Exercise brief:
Only the lines from the one containing "9. More parts follow." through the end of the material are to be echoed, each exactly as it appears.

Supplied records:
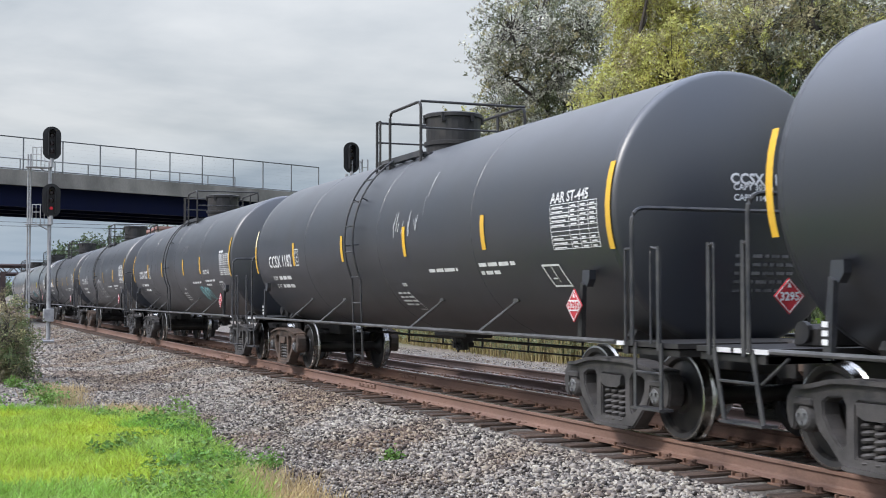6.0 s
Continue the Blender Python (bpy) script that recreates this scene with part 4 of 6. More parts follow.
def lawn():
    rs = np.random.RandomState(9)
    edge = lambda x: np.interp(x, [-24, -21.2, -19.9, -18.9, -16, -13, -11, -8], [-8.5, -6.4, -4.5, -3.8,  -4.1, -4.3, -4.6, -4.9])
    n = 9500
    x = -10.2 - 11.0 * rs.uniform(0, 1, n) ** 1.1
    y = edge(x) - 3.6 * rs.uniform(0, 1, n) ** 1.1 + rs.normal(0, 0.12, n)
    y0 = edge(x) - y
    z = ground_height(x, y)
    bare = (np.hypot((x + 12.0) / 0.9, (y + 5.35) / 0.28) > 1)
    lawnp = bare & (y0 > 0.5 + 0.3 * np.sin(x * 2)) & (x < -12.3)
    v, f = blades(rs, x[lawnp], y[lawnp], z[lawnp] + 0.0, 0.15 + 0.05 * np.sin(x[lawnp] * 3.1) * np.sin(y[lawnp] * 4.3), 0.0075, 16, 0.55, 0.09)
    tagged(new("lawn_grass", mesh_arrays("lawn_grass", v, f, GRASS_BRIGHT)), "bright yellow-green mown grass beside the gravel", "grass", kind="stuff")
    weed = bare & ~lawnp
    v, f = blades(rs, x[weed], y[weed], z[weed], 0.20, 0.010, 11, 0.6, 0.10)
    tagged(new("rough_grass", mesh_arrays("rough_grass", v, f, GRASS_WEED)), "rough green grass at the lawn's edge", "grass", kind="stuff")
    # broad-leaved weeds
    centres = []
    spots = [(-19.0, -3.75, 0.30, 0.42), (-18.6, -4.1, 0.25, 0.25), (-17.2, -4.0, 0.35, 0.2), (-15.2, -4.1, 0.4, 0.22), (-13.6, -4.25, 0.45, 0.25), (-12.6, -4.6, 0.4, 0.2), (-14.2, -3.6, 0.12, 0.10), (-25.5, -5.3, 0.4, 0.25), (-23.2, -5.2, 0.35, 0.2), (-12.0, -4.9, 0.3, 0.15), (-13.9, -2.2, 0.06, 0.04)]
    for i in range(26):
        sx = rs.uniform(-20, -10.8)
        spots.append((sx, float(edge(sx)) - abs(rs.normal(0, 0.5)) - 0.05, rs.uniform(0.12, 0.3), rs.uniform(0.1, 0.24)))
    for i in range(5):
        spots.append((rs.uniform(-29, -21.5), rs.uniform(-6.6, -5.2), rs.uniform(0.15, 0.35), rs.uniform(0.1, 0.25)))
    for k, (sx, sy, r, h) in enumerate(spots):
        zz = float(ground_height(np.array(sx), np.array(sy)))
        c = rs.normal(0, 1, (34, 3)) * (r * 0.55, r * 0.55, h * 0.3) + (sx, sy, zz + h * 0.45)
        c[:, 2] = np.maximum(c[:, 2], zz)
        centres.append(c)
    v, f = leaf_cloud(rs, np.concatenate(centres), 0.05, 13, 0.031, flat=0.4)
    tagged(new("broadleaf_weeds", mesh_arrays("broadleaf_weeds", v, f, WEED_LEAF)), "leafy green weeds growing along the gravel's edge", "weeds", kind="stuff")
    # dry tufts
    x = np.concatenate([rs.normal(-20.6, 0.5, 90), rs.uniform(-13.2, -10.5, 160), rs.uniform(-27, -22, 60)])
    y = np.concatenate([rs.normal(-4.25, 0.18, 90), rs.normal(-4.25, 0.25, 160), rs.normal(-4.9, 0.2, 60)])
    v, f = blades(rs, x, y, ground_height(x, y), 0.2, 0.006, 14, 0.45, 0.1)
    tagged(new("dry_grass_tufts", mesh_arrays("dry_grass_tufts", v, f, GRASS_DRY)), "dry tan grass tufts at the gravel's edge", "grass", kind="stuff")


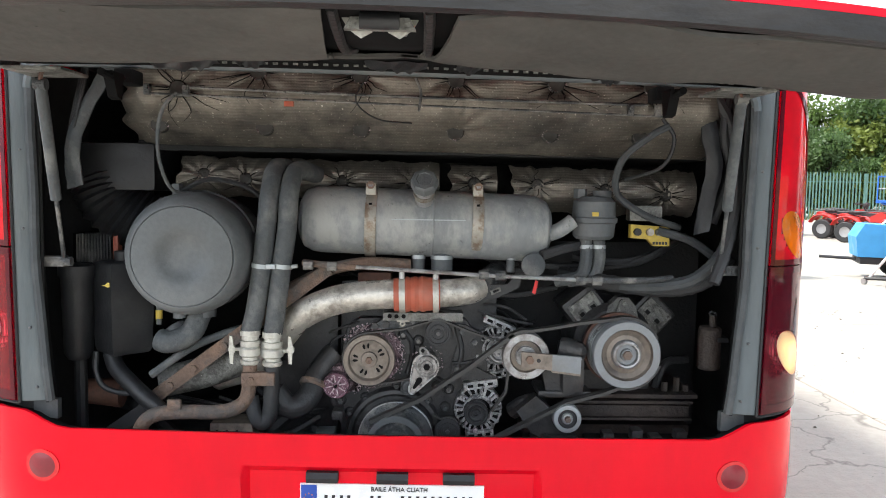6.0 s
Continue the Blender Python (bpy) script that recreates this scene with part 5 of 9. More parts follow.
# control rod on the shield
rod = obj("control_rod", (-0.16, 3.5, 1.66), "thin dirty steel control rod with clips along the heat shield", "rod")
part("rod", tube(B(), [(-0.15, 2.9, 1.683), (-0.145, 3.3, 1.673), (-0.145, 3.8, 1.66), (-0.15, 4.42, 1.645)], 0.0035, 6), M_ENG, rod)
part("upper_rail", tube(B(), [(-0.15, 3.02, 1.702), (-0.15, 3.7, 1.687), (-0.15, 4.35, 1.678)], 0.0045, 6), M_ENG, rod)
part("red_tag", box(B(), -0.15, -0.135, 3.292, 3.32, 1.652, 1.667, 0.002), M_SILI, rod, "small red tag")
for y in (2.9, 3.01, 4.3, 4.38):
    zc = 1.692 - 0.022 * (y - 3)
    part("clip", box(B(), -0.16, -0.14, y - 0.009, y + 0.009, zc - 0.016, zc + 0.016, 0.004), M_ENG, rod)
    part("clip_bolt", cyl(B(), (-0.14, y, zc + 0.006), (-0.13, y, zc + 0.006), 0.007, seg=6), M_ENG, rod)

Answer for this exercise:
Continue the Blender Python (bpy) script that recreates this scene with part 5 of 9. More parts follow.
# control rod on the shield
rod = obj("control_rod", (-0.16, 3.5, 1.66), "thin dirty steel control rod with clips along the heat shield", "rod")
part("rod", tube(B(), [(-0.15, 2.9, 1.683), (-0.145, 3.3, 1.673), (-0.145, 3.8, 1.66), (-0.15, 4.42, 1.645)], 0.0035, 6), M_ENG, rod)
part("upper_rail", tube(B(), [(-0.15, 3.02, 1.702), (-0.15, 3.7, 1.687), (-0.15, 4.35, 1.678)], 0.0045, 6), M_ENG, rod)
part("red_tag", box(B(), -0.15, -0.135, 3.292, 3.32, 1.652, 1.667, 0.002), M_SILI, rod, "small red tag")
for y in (2.9, 3.01, 4.3, 4.38):
    zc = 1.692 - 0.022 * (y - 3)
    part("clip", box(B(), -0.16, -0.14, y - 0.009, y + 0.009, zc - 0.016, zc + 0.016, 0.004), M_ENG, rod)
    part("clip_bolt", cyl(B(), (-0.14, y, zc + 0.006), (-0.13, y, zc + 0.006), 0.007, seg=6), M_ENG, rod)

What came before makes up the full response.